> _What is needed_: From the entries below, list each line with "this".

> _Record list_:
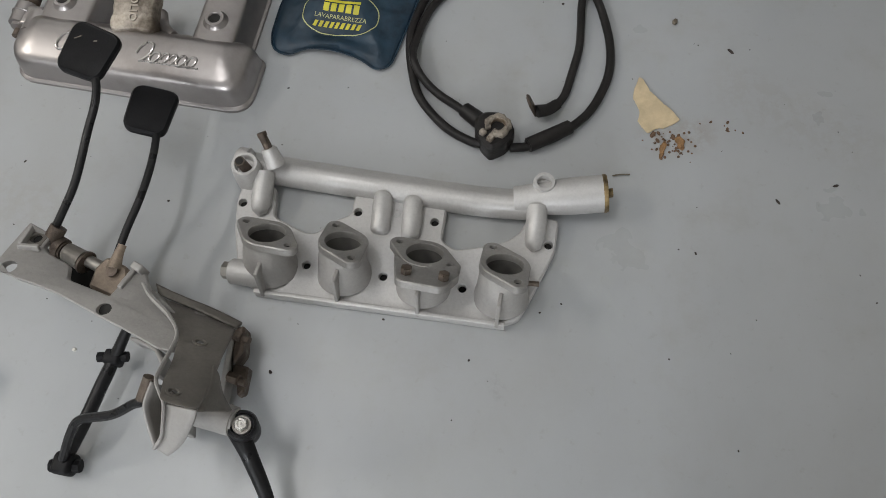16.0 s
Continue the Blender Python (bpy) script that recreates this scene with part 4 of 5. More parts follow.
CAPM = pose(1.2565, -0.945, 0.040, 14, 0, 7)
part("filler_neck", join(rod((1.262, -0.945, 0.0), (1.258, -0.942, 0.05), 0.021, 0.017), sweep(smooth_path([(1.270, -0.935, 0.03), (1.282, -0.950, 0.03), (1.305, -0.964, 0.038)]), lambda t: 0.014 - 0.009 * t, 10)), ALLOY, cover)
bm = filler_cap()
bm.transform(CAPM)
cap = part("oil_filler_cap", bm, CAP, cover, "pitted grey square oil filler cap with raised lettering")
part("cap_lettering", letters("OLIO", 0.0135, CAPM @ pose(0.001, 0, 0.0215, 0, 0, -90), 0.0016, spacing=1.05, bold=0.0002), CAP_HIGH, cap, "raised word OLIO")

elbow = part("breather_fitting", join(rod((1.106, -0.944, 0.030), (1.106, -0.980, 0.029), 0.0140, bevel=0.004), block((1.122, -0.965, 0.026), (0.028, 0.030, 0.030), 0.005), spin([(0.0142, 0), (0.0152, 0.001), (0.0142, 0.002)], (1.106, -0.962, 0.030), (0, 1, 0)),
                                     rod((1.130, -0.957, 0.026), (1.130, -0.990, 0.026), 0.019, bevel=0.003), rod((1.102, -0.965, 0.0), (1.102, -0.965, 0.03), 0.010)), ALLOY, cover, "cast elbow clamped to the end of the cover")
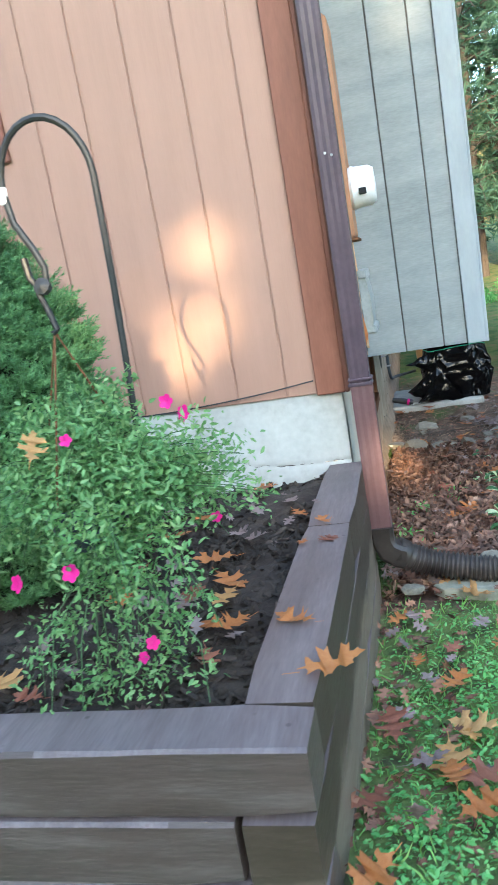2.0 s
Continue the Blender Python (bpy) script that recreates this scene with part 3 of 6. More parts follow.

> _Finished task_:
Continue the Blender Python (bpy) script that recreates this scene with part 4 of 5. More parts follow.
Continue the Blender Python (bpy) script that recreates this scene with part 3 of 6. More parts follow.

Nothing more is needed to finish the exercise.